Au-delà de l’infrastructure, Genoskin prévoit d’élargir son champ scientifique. Les services en immunologie sont attendus pour 2027, avec de nouvelles plateformes de biosimulation et des modèles d’immunité humaine. L’entreprise vise aussi l’automatisation de ses installations et une production accrue, y compris la livraison express de mastocytes aux États-Unis. Bref, la montée en puissance n’est pas une promesse floue, mais une feuille de route calibrée.
Pascal Descargues, directeur général, résume l’esprit du projet : « Grâce à ce financement, Genoskin dispose désormais des ressources nécessaires pour une montée en puissance globale. Avec l’éthique comme fondement de notre innovation, nous sommes fiers de proposer une alternative durable et pertinente aux tests sur les animaux. » Le mot est lâché : éthique. Il irrigue le discours de l’entreprise autant que ses modèles cutanés irriguent la recherche pharmaceutique.

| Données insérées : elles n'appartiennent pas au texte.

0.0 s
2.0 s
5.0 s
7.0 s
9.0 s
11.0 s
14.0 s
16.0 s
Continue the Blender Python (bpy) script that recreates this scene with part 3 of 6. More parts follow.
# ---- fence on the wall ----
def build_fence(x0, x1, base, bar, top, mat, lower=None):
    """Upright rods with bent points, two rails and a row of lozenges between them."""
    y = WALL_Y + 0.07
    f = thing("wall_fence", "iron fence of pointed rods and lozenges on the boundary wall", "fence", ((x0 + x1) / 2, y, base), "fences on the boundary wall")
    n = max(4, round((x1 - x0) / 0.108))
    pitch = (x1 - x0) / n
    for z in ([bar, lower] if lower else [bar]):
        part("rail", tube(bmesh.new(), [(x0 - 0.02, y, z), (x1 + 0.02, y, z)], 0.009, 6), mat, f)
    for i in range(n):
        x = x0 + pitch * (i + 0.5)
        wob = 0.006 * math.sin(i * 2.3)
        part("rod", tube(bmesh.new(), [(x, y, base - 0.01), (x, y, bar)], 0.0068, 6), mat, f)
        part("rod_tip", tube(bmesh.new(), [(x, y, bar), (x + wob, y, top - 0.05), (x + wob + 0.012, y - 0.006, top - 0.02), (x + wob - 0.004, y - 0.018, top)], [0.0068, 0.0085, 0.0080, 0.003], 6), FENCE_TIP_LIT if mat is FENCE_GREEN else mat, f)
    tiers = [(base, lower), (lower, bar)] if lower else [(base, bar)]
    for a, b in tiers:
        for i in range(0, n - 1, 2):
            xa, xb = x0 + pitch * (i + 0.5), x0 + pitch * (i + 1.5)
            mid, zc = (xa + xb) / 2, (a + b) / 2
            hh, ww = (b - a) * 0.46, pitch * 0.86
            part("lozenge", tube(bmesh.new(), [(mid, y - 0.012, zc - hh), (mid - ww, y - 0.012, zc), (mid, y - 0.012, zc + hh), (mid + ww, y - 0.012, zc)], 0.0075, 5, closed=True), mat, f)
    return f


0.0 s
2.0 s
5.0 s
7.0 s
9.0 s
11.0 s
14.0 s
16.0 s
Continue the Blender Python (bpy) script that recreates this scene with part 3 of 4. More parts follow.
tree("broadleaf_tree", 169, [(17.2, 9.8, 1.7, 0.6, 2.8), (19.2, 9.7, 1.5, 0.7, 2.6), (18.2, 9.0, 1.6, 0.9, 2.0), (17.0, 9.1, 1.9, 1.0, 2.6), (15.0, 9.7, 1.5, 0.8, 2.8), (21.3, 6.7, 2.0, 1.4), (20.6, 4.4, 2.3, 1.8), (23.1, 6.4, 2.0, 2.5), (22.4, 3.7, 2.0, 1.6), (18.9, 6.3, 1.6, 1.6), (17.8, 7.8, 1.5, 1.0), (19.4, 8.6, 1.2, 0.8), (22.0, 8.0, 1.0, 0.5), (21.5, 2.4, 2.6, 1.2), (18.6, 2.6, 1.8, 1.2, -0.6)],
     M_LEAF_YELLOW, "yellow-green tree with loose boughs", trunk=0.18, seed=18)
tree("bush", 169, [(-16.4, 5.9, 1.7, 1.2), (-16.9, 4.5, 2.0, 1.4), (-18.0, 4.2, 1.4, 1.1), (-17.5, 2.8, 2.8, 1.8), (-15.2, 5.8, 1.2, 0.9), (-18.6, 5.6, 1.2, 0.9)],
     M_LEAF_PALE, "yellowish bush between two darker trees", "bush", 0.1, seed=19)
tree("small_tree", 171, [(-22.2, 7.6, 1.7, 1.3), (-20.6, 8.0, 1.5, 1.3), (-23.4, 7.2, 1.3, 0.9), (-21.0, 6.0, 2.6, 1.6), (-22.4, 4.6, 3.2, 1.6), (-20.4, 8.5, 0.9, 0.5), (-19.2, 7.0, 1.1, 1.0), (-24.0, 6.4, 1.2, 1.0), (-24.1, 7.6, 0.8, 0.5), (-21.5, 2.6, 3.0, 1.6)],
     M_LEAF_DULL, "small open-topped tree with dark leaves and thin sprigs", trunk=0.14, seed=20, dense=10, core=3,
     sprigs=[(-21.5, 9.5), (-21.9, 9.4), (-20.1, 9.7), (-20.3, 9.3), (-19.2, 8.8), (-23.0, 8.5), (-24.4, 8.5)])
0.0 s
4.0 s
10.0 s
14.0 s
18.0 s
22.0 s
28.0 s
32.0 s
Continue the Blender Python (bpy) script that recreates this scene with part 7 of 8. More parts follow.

L’enjeu dépasse d’ailleurs le cas de Genoskin. Le marché des essais non cliniques, estimé à 108,6 milliards de dollars en 2025, devrait grimper à 155,4 milliards en 2034, stimulé par la recherche de solutions pour sortir de l’expérimentation animale. Les régulateurs serrent la vis, les laboratoires cherchent des alternatives, et l’équation économique comme morale plaide pour des modèles humains fiables et reproductibles.
C’est sur ce terrain que Genoskin avance ses pions. Ses modèles génèrent des données riches, issues d’approches multi-omiques et passées au crible de l’intelligence artificielle. Le résultat : des informations translationnelles utiles pour accélérer les parcours réglementaires et sécuriser les futurs traitements. Un avantage qui attire déjà les grandes pharmas, mais aussi des acteurs des cosmétiques ou des thérapies cellulaires et géniques.
Les investisseurs ne s’y trompent pas. « La technologie de Genoskin offre une alternative éthique et évolutive à l’expérimentation animale et la stratégie de croissance de l’entreprise correspond parfaitement à nos valeurs », souligne Julien Gomis, d’OCCTE. Chez Captech Santé, Alexandre Demailly va plus loin : « Genoskin est en mesure de définir de nouveaux standards mondiaux dans le développement des médicaments injectables. »
Derrière ces formules convenues se dessine une tendance lourde : la science veut moins de souris et plus de peau. Et si, d’ici quelques années, les biothérapies parviennent plus vite et plus sûrement aux patients, on se souviendra peut-être qu’un morceau de l’histoire s’est écrit entre un laboratoire toulousain et une usine de Salem.
Notes
- Toulouse : usine de 1 000 m² prévue pour 2027.
- CRO : Contract Research Organization (organisme de recherche sous contrat).
- OCCTE : société de gestion de portefeuille, via son fonds Occidev Impacts.
- BNP Paribas, Caisse d’Épargne Midi-Pyrénées et Crédit Agricole.
- Salem : usine de 700 m² prévue pour 2026.